#### Your task
Give the material once more, word for word, without any images.

#### Data lines

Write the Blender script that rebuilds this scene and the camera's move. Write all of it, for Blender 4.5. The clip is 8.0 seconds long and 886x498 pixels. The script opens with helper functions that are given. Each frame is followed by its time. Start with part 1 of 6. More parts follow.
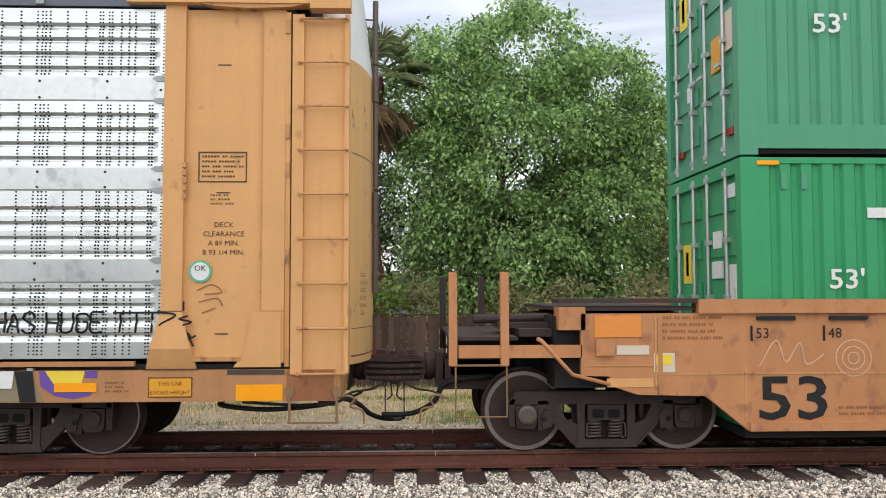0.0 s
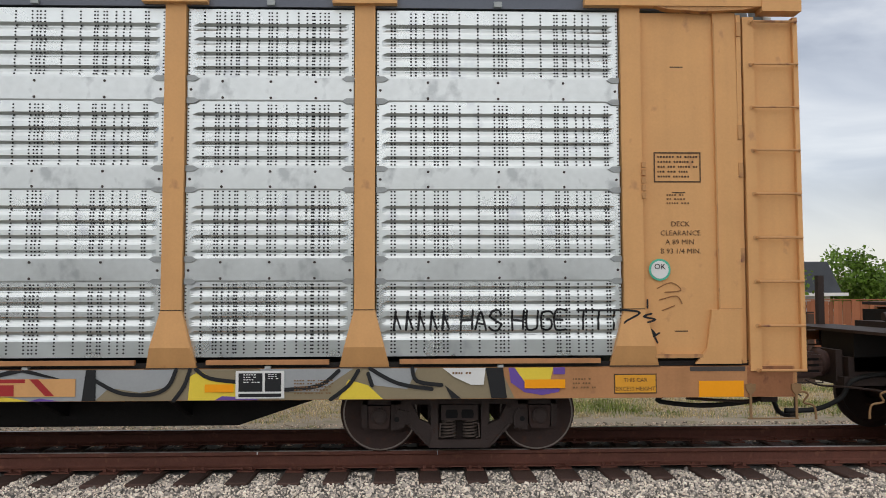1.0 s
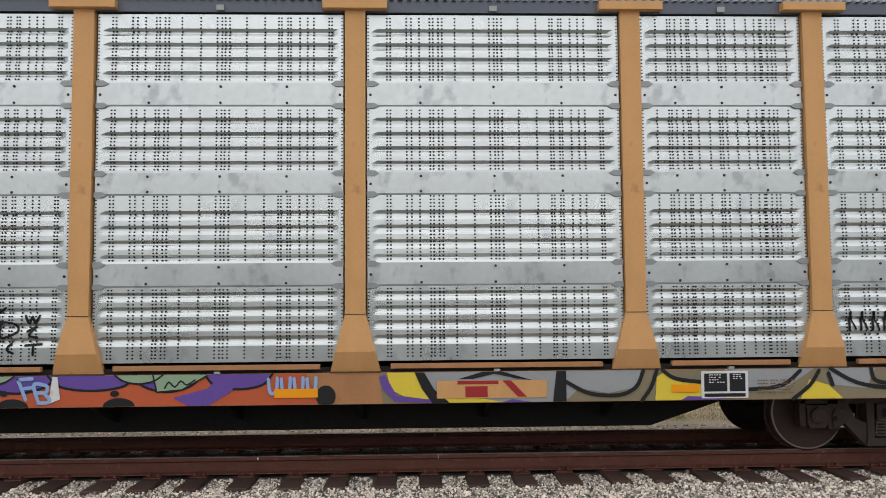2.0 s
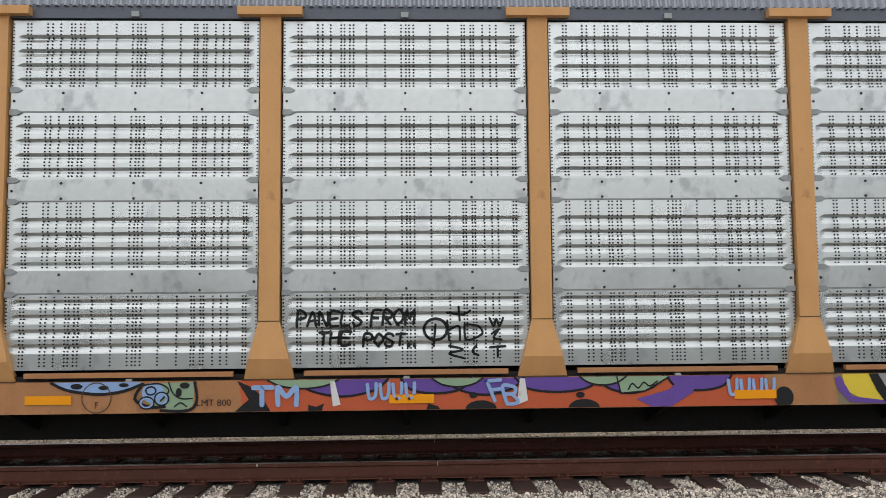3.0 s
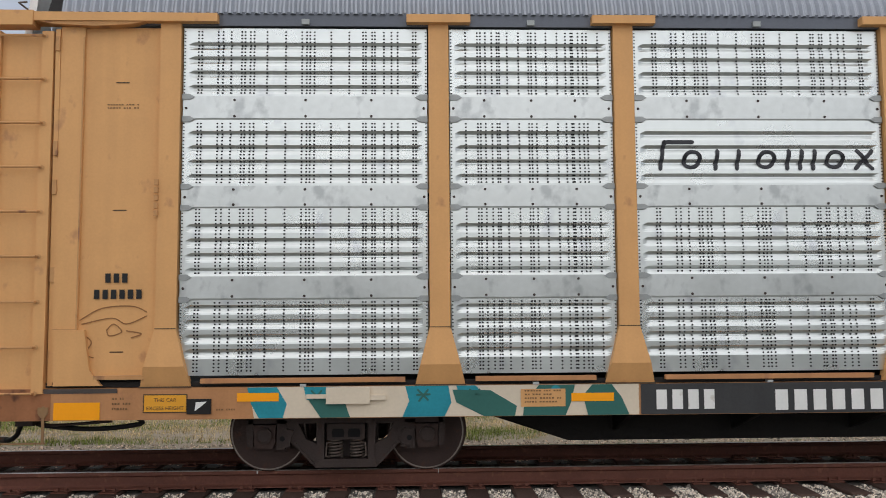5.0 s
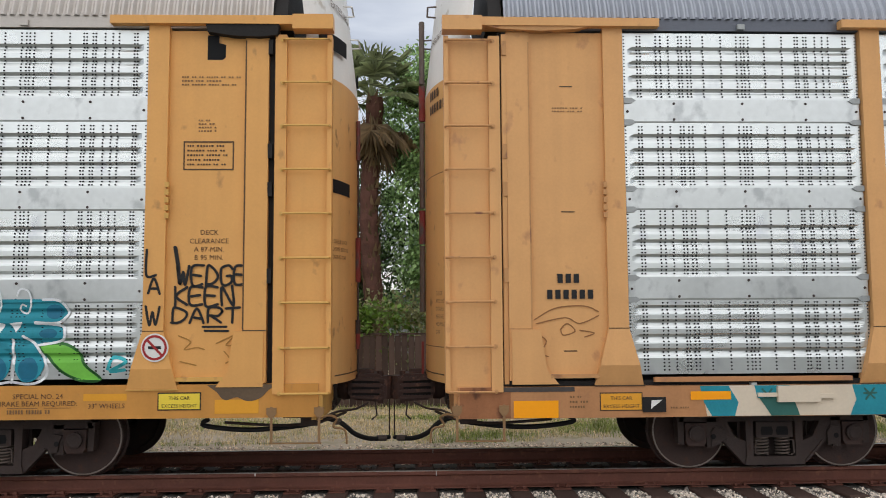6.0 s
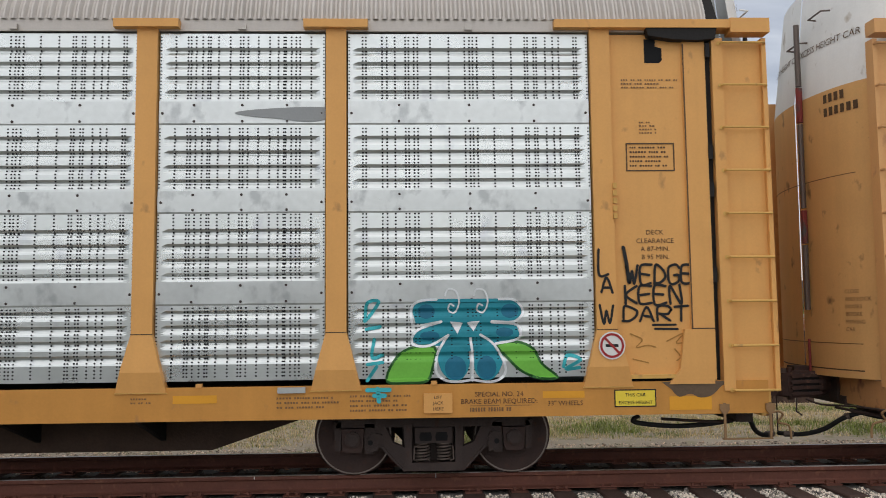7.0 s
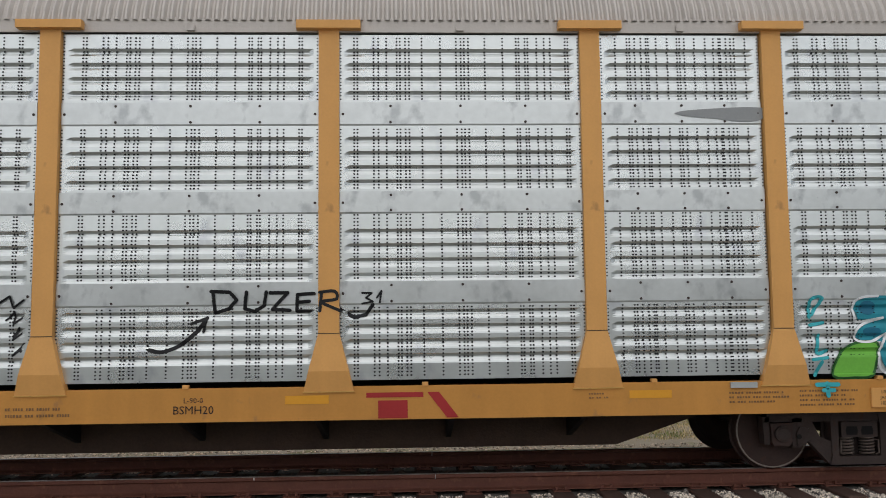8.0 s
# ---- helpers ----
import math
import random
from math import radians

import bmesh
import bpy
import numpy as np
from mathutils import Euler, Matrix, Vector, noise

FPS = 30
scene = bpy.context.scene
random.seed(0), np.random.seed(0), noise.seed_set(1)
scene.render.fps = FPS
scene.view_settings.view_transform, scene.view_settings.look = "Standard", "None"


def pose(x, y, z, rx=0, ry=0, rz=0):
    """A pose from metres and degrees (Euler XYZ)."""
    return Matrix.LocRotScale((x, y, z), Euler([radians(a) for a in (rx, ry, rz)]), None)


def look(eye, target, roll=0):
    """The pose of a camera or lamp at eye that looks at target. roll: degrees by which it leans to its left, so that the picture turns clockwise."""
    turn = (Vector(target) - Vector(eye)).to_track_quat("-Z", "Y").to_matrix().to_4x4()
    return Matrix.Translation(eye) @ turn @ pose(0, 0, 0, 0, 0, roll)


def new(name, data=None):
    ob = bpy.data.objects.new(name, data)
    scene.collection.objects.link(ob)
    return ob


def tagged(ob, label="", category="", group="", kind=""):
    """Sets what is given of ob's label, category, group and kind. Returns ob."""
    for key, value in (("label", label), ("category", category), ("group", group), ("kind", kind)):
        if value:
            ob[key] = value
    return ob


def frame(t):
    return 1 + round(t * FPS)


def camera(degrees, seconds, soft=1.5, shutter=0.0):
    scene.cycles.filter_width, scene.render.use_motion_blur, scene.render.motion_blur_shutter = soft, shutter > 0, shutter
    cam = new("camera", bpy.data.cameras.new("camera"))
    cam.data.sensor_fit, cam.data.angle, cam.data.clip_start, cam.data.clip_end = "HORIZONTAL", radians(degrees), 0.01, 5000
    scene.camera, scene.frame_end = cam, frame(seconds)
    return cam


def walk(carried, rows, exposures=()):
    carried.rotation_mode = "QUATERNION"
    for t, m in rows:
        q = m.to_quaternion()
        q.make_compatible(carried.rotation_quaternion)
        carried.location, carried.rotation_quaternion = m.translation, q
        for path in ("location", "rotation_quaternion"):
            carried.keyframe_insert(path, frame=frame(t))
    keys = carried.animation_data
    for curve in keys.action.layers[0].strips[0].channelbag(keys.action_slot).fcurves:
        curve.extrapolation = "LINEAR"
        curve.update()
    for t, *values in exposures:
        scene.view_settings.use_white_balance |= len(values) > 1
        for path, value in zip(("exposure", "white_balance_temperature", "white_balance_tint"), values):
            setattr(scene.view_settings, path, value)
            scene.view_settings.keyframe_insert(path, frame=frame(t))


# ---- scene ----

# camera, hand-held beside the track: yaw, pitch, roll in degrees
EYE = (0.0, 0.0, 1.75)
NEAR_RAIL, FAR_RAIL, TRACK = 9.565, 11.075, 10.32
cam = camera(54.9, 8.0, soft=0.8, shutter=0.05)
PATH = [
    (0.0, -2.08, 2.94, 0.13), (0.5, -2.08, 3.13, 0.16), (1.0, -1.96, 2.88, 0.15),
    (2.5, -1.98, 3.37, 0.50), (3.0, -2.00, 3.56, 0.47), (3.5, -1.94, 3.72, 0.42), (4.0, -1.95, 3.82, 0.34),
    (5.5, -1.94, 4.13, 0.38), (6.0, -2.07, 4.20, 0.34), (6.5, -2.12, 4.26, 0.45), (7.0, -2.15, 4.33, 0.60),
    (7.5, -2.10, 4.35, 0.58), (8.0, -2.18, 4.39, 0.62),
]
walk(cam, [(t, pose(*EYE, 90 + pitch, roll, yaw)) for t, yaw, pitch, roll in PATH],
     exposures=[(0.0, 0.53), (0.4, 0.28), (0.7, 0.12), (1.0, 0.0), (2.5, -0.05), (4.0, -0.05), (5.5, 0.10), (6.0, 0.17), (6.5, 0.17), (7.0, 0.0), (7.5, -0.1), (8.0, -0.2)])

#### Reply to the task
Write the Blender script that rebuilds this scene and the camera's move. Write all of it, for Blender 4.5. The clip is 8.0 seconds long and 886x498 pixels. The script opens with helper functions that are given. Each frame is followed by its time. Start with part 1 of 6. More parts follow.
0.0 s
1.0 s
2.0 s
3.0 s
5.0 s
6.0 s
7.0 s
8.0 s
# ---- helpers ----
import math
import random
from math import radians

import bmesh
import bpy
import numpy as np
from mathutils import Euler, Matrix, Vector, noise

FPS = 30
scene = bpy.context.scene
random.seed(0), np.random.seed(0), noise.seed_set(1)
scene.render.fps = FPS
scene.view_settings.view_transform, scene.view_settings.look = "Standard", "None"


def pose(x, y, z, rx=0, ry=0, rz=0):
    """A pose from metres and degrees (Euler XYZ)."""
    return Matrix.LocRotScale((x, y, z), Euler([radians(a) for a in (rx, ry, rz)]), None)


def look(eye, target, roll=0):
    """The pose of a camera or lamp at eye that looks at target. roll: degrees by which it leans to its left, so that the picture turns clockwise."""
    turn = (Vector(target) - Vector(eye)).to_track_quat("-Z", "Y").to_matrix().to_4x4()
    return Matrix.Translation(eye) @ turn @ pose(0, 0, 0, 0, 0, roll)


def new(name, data=None):
    ob = bpy.data.objects.new(name, data)
    scene.collection.objects.link(ob)
    return ob


def tagged(ob, label="", category="", group="", kind=""):
    """Sets what is given of ob's label, category, group and kind. Returns ob."""
    for key, value in (("label", label), ("category", category), ("group", group), ("kind", kind)):
        if value:
            ob[key] = value
    return ob


def frame(t):
    return 1 + round(t * FPS)


def camera(degrees, seconds, soft=1.5, shutter=0.0):
    scene.cycles.filter_width, scene.render.use_motion_blur, scene.render.motion_blur_shutter = soft, shutter > 0, shutter
    cam = new("camera", bpy.data.cameras.new("camera"))
    cam.data.sensor_fit, cam.data.angle, cam.data.clip_start, cam.data.clip_end = "HORIZONTAL", radians(degrees), 0.01, 5000
    scene.camera, scene.frame_end = cam, frame(seconds)
    return cam


def walk(carried, rows, exposures=()):
    carried.rotation_mode = "QUATERNION"
    for t, m in rows:
        q = m.to_quaternion()
        q.make_compatible(carried.rotation_quaternion)
        carried.location, carried.rotation_quaternion = m.translation, q
        for path in ("location", "rotation_quaternion"):
            carried.keyframe_insert(path, frame=frame(t))
    keys = carried.animation_data
    for curve in keys.action.layers[0].strips[0].channelbag(keys.action_slot).fcurves:
        curve.extrapolation = "LINEAR"
        curve.update()
    for t, *values in exposures:
        scene.view_settings.use_white_balance |= len(values) > 1
        for path, value in zip(("exposure", "white_balance_temperature", "white_balance_tint"), values):
            setattr(scene.view_settings, path, value)
            scene.view_settings.keyframe_insert(path, frame=frame(t))


# ---- scene ----

# camera, hand-held beside the track: yaw, pitch, roll in degrees
EYE = (0.0, 0.0, 1.75)
NEAR_RAIL, FAR_RAIL, TRACK = 9.565, 11.075, 10.32
cam = camera(54.9, 8.0, soft=0.8, shutter=0.05)
PATH = [
    (0.0, -2.08, 2.94, 0.13), (0.5, -2.08, 3.13, 0.16), (1.0, -1.96, 2.88, 0.15),
    (2.5, -1.98, 3.37, 0.50), (3.0, -2.00, 3.56, 0.47), (3.5, -1.94, 3.72, 0.42), (4.0, -1.95, 3.82, 0.34),
    (5.5, -1.94, 4.13, 0.38), (6.0, -2.07, 4.20, 0.34), (6.5, -2.12, 4.26, 0.45), (7.0, -2.15, 4.33, 0.60),
    (7.5, -2.10, 4.35, 0.58), (8.0, -2.18, 4.39, 0.62),
]
walk(cam, [(t, pose(*EYE, 90 + pitch, roll, yaw)) for t, yaw, pitch, roll in PATH],
     exposures=[(0.0, 0.53), (0.4, 0.28), (0.7, 0.12), (1.0, 0.0), (2.5, -0.05), (4.0, -0.05), (5.5, 0.10), (6.0, 0.17), (6.5, 0.17), (7.0, 0.0), (7.5, -0.1), (8.0, -0.2)])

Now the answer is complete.